A Zurigo rimase dal 1555 al 1563: abita con Francesco Betti e frequenta Pietro Martire Vermigli, Lelio Sozzini, Francesco Lismanini e Isabella Bresegna. Vi compose la Disputa intorno alla presenza del corpo di Cristo nel Sacramento della Cena, i Laberinti del libero arbitrio e i Dialogi XXX. Nella Disputa sostiene che «può un huomo esser eletto, amato, grato, giusto, santo e salvo senza credere che il corpo di Cristo sia o non sia nel pane et il suo sangue nel vino», una teoria che evidenziando un'interpretazione soggettiva della vita religiosa e un diretto rapporto dell'uomo con la grazia divina, agli occhi dei riformati ortodossi equivale a svalutare, insieme con il rito sacramentale, anche l'importanza di Cristo nel processo di salvezza.
Nelle opere di quest'epoca Ochino mostra una crescente disaffezione per l'ortodossia calvinista. Fra queste va ricordato anzitutto i Laberinti del libero arbitrio, prediche dedicate alla regina Elisabetta I d'Inghilterra vertenti sul problema del libero arbitrio, nel quale attaccava la dottrina calvinista della predestinazione.
La moglie muore nel 1562. Nel 1563, in occasione della pubblicazione a Zurigo dei Dialogi XXX, fu attaccato dai calvinisti e dagli zwingliani, che ne censurarono le idee in materia trinitaria e matrimoniale; il Senato della città, governata del teologo Heinrich Bullinger, decretò l'espulsione di Ochino [senza fonte].
Dopo una peregrinazione fra i vari centri del protestantesimo della Svizzera e della Germania, Ochino raggiunse Norimberga, dove scrisse il Dialogo di difesa, polemizzando contro il Bullinger. Invitato da Francesco Limanini, un francescano convertito al protestantesimo, confessore di Bona Sforza, la madre del re polacco Sigismondo II Augusto, con i quattro figli raggiunse Cracovia, città nella quale erano altri antitrinitari, come Lelio Sozzini e Giorgio Biandrata, ai primi del 1564, e in primavera predicò alla comunità protestante italiana. Il 7 agosto fu promulgato l'editto reale che, ispirato dal nunzio pontificio Giovanni Francesco Commendone, bandiva dal paese tutti gli stranieri non cattolici, a esclusione dei tedeschi, da tempo integrati in Polonia.
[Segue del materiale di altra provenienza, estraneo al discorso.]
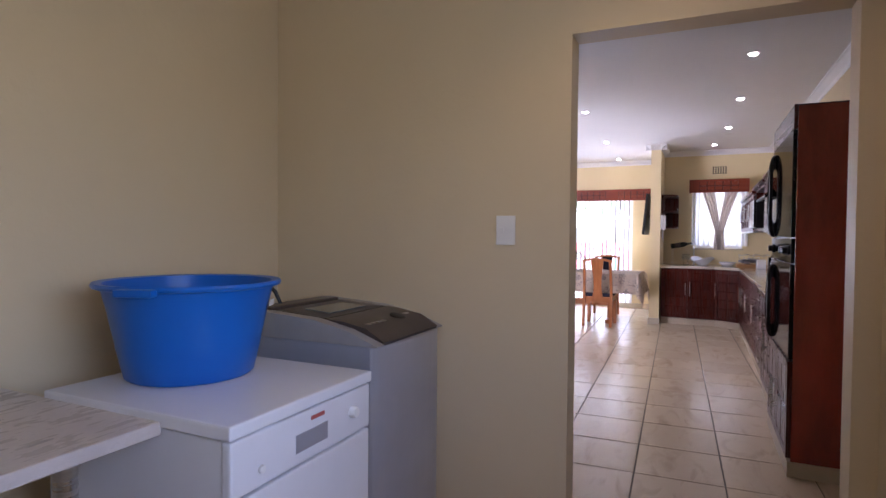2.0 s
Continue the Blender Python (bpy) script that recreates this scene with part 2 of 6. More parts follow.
def lathe(profile, seg=28, at=(0, 0, 0), bm=None, m=None, sx=1.0, sy=1.0):
    """Turned shape from (radius, height) pairs."""
    b = bmesh.new()
    rings = []
    for r, z in profile:
        rings.append([b.verts.new((at[0] + sx * r * math.cos(2 * math.pi * i / seg), at[1] + sy * r * math.sin(2 * math.pi * i / seg), at[2] + z)) for i in range(seg)])
    for a, c in zip(rings, rings[1:]):
        for i in range(seg):
            j = (i + 1) % seg
            b.faces.new((a[i], a[j], c[j], c[i]))
    for ring in (rings[0], rings[-1]):
        b.faces.new(ring)
    return merge(bm, b, m)


def tube(points, r, seg=8, bm=None, m=None, rs=None):
    """A round bar along points."""
    b = bmesh.new()
    pts = [Vector(p) for p in points]
    rings = []
    up = Vector((0.13, 0.21, 0.97))
    for i, p in enumerate(pts):
        d = (pts[min(i + 1, len(pts) - 1)] - pts[max(i - 1, 0)]).normalized()
        u = d.cross(up)
        if u.length < 0.05:
            u = d.cross(Vector((1, 0, 0)))
        u.normalize()
        v = d.cross(u)
        rr = rs[i] if rs else r
        rings.append([b.verts.new(p + rr * (math.cos(2 * math.pi * k / seg) * u + math.sin(2 * math.pi * k / seg) * v)) for k in range(seg)])
    for a, c in zip(rings, rings[1:]):
        for k in range(seg):
            j = (k + 1) % seg
            b.faces.new((a[k], a[j], c[j], c[k]))
    b.faces.new(rings[0])
    b.faces.new(rings[-1])
    return merge(bm, b, m)


def strip(points, width, thick, axis=(0, 1, 0), bm=None, m=None):
    """A flat bar of given width (along axis) and thickness, bent along points."""
    b = bmesh.new()
    pts = [Vector(p) for p in points]
    ax = Vector(axis)
    rings = []
    for i, p in enumerate(pts):
        d = (pts[min(i + 1, len(pts) - 1)] - pts[max(i - 1, 0)]).normalized()
        nrm = d.cross(ax).normalized()
        rings.append([b.verts.new(p + s * ax * width / 2 + q * nrm * thick / 2) for s, q in ((-1, -1), (1, -1), (1, 1), (-1, 1))])
    for a, c in zip(rings, rings[1:]):
        for k in range(4):
            j = (k + 1) % 4
            b.faces.new((a[k], a[j], c[j], c[k]))
    b.faces.new(rings[0])
    b.faces.new(rings[-1])
    return merge(bm, b, m)


def prism(outline, z0, z1, bm=None, m=None, bevel=0.0):
    """An outline in x, y raised from z0 to z1."""
    b = bmesh.new()
    lo = [b.verts.new((x, y, z0)) for x, y in outline]
    hi = [b.verts.new((x, y, z1)) for x, y in outline]
    n = len(lo)
    b.faces.new(lo)
    b.faces.new(hi)
    for i in range(n):
        j = (i + 1) % n
        b.faces.new((lo[i], lo[j], hi[j], hi[i]))
    if bevel:
        bmesh.ops.recalc_face_normals(b, faces=b.faces)
        es = [e for e in b.edges if abs(e.verts[0].co.z - e.verts[1].co.z) < 1e-6]
        bmesh.ops.bevel(b, geom=es, offset=bevel, segments=2, profile=0.6, affect="EDGES")
    return merge(bm, b, m)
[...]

Decise di dirigersi in Transilvania, un principato retto da Giovanni Sigismondo Zapolya (Giovanni II d'Ungheria), parente per parte materna del re polacco Sigismondo e di Bona Sforza, i cui feudatari, i Voivodi, vassalli dell'Impero ottomano, tolleravano tutte le confessioni religiose proprio perché la varietà delle popolazioni soggette esprimevano, oltre a diverse lingue e tradizioni, differenti fedi religiose. Espressione di tale tolleranza era stata l'Editto di Torda che, nel 1557, aveva ufficialmente proclamato la libertà di coscienza in materia religiosa: «...perché la fede è un dono di Dio nato dal libero ascolto della parola di Dio».
Costretto a fermarsi a Pinczów, in Moravia, per le cattive condizioni di salute, sembra che nella cittadina morissero tre dei suoi figli a causa della peste[2]. Trascinatosi malato fino ad Austerlitz, l'attuale Slavkov u Brna, alla fine dell'anno vi morì in casa dell'anabattista veneziano Niccolò Paruta. Le sue ultime parole sarebbero state: «Non ho mai voluto essere né un papista né un calvinista, ma solo un cristiano»[2].